SOURCE EXCERPT
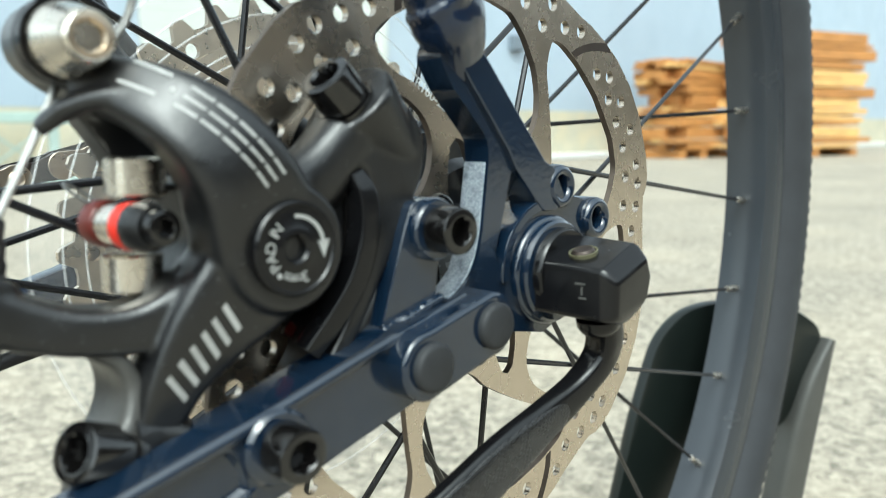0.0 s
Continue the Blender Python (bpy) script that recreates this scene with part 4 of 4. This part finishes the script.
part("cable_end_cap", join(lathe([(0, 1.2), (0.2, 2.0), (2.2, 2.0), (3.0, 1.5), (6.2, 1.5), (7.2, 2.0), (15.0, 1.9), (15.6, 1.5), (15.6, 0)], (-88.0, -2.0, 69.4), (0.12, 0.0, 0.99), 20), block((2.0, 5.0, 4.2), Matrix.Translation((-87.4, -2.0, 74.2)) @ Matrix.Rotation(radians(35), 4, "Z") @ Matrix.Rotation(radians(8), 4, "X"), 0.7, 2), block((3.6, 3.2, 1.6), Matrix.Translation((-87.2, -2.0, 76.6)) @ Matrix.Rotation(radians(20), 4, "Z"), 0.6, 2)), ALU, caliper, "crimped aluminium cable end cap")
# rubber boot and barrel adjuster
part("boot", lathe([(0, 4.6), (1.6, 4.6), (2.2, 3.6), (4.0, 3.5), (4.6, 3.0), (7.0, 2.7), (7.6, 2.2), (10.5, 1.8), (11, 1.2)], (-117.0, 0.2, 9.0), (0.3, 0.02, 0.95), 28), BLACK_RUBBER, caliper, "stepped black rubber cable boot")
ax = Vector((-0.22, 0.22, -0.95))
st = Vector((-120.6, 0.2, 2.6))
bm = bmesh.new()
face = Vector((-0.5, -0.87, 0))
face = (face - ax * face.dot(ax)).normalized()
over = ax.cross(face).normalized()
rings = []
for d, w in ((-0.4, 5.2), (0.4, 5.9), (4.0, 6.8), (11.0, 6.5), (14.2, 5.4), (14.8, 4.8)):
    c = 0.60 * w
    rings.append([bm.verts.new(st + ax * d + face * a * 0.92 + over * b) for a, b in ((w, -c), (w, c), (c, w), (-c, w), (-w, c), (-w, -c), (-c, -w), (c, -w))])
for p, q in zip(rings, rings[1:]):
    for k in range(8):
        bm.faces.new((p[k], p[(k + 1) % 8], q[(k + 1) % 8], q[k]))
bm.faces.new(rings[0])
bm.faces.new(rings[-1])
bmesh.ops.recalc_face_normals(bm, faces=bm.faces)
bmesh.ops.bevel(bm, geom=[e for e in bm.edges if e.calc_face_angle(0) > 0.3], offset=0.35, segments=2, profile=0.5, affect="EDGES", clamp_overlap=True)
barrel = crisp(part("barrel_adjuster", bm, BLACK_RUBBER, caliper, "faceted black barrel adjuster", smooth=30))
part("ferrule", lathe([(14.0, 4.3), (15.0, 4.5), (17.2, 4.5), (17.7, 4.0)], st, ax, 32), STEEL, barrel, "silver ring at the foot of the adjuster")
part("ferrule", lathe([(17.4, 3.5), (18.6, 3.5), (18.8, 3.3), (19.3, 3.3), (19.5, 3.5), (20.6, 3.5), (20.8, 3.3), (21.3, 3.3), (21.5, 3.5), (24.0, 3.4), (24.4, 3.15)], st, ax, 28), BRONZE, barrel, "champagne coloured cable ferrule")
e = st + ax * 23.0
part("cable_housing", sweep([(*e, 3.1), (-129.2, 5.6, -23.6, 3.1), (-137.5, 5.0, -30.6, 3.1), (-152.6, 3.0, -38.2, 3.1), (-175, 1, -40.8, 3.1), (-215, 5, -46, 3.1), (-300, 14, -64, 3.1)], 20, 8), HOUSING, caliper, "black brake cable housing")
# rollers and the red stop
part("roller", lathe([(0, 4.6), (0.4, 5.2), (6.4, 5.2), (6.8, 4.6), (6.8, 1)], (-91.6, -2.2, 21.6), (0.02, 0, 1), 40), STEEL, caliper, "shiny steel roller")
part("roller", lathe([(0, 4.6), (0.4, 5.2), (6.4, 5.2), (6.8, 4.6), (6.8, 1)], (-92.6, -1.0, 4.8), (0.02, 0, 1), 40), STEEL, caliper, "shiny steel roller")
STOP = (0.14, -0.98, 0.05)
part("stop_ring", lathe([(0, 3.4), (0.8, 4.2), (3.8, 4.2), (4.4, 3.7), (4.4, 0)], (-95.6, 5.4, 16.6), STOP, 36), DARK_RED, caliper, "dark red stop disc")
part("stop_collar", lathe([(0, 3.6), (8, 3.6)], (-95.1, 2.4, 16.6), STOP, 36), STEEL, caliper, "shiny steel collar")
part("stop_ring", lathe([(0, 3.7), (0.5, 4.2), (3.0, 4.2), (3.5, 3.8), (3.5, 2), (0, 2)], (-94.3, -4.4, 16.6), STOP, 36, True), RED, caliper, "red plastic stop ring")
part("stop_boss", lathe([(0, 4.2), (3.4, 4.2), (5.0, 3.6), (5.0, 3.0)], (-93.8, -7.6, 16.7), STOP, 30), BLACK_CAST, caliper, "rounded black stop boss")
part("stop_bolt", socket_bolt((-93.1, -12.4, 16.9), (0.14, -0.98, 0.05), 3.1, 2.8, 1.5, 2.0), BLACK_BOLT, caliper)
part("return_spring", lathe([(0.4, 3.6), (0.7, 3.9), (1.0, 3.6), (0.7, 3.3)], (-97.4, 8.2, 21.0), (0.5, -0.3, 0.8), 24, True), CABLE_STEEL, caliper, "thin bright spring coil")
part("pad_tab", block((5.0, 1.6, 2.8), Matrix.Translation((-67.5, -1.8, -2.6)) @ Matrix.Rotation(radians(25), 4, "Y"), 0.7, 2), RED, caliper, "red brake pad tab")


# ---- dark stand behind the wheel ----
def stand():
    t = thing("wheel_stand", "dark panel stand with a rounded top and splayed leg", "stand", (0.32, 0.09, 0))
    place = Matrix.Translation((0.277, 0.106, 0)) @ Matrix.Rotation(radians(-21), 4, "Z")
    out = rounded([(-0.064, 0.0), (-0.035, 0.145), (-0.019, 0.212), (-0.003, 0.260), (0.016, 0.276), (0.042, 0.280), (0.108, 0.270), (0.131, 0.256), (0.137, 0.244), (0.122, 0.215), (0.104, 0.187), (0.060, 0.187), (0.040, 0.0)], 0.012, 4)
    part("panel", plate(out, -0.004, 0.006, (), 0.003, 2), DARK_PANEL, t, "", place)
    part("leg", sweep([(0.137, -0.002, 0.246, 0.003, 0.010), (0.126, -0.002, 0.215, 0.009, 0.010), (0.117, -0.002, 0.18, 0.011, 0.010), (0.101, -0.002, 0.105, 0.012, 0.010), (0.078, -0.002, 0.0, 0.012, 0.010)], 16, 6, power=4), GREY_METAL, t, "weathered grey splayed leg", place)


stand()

OBJECTIVE
Working from the listing above, pick out every line that has "with" and copy it.

WRITTEN REPLY
Continue the Blender Python (bpy) script that recreates this scene with part 4 of 4. This part finishes the script.
    t = thing("wheel_stand", "dark panel stand with a rounded top and splayed leg", "stand", (0.32, 0.09, 0))